* begin MATERIAL FOR THE TASK *

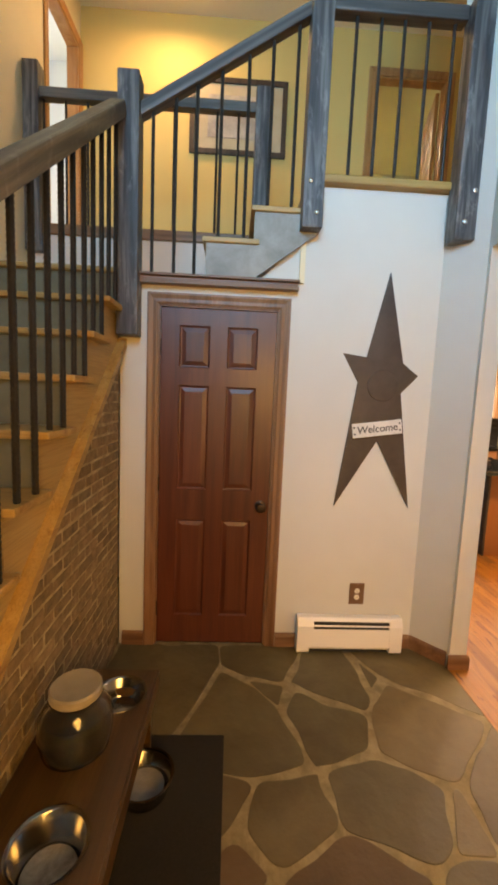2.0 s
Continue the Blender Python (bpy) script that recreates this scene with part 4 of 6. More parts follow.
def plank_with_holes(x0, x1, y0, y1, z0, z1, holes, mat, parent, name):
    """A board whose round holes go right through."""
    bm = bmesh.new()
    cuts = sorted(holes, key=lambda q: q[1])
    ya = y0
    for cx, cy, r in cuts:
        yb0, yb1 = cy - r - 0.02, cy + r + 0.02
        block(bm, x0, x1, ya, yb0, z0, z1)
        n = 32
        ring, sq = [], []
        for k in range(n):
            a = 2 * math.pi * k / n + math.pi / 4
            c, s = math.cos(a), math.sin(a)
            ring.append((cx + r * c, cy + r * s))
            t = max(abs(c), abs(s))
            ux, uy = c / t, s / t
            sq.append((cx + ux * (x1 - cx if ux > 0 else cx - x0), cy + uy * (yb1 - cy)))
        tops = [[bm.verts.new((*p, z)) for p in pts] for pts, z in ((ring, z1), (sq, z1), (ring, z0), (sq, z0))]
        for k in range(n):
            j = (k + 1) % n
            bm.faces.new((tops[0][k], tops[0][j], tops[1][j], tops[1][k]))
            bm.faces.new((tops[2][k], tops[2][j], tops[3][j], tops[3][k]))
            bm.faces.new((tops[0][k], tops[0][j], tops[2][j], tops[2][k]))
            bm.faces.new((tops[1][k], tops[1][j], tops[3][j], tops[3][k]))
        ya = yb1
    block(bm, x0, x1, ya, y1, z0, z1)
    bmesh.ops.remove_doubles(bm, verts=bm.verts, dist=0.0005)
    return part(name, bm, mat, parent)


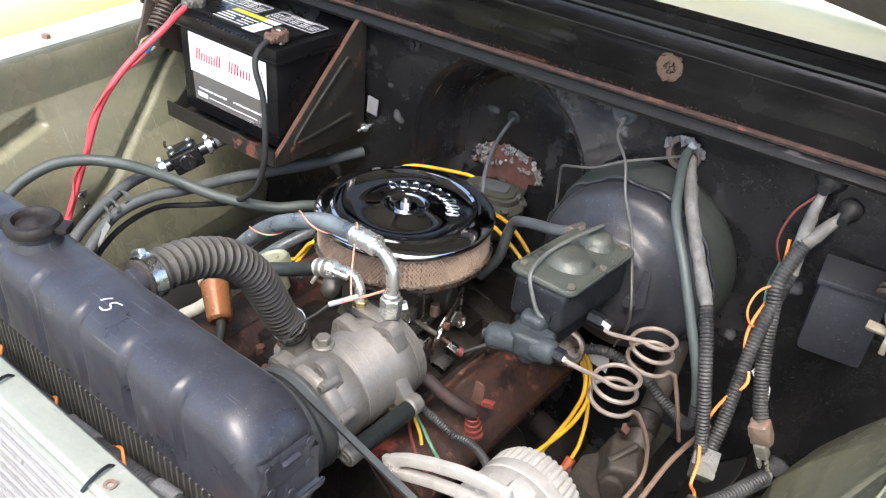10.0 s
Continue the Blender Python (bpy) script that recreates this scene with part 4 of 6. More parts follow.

* end MATERIAL FOR THE TASK *

* _EXERCISE REQUIREMENTS_
Repeat the data above exactly, but not the pictures.

* _THE RESPONSE_
2.0 s
Continue the Blender Python (bpy) script that recreates this scene with part 4 of 6. More parts follow.
def plank_with_holes(x0, x1, y0, y1, z0, z1, holes, mat, parent, name):
    """A board whose round holes go right through."""
    bm = bmesh.new()
    cuts = sorted(holes, key=lambda q: q[1])
    ya = y0
    for cx, cy, r in cuts:
        yb0, yb1 = cy - r - 0.02, cy + r + 0.02
        block(bm, x0, x1, ya, yb0, z0, z1)
        n = 32
        ring, sq = [], []
        for k in range(n):
            a = 2 * math.pi * k / n + math.pi / 4
            c, s = math.cos(a), math.sin(a)
            ring.append((cx + r * c, cy + r * s))
            t = max(abs(c), abs(s))
            ux, uy = c / t, s / t
            sq.append((cx + ux * (x1 - cx if ux > 0 else cx - x0), cy + uy * (yb1 - cy)))
        tops = [[bm.verts.new((*p, z)) for p in pts] for pts, z in ((ring, z1), (sq, z1), (ring, z0), (sq, z0))]
        for k in range(n):
            j = (k + 1) % n
            bm.faces.new((tops[0][k], tops[0][j], tops[1][j], tops[1][k]))
            bm.faces.new((tops[2][k], tops[2][j], tops[3][j], tops[3][k]))
            bm.faces.new((tops[0][k], tops[0][j], tops[2][j], tops[2][k]))
            bm.faces.new((tops[1][k], tops[1][j], tops[3][j], tops[3][k]))
        ya = yb1
    block(bm, x0, x1, ya, y1, z0, z1)
    bmesh.ops.remove_doubles(bm, verts=bm.verts, dist=0.0005)
    return part(name, bm, mat, parent)


10.0 s
Continue the Blender Python (bpy) script that recreates this scene with part 4 of 6. More parts follow.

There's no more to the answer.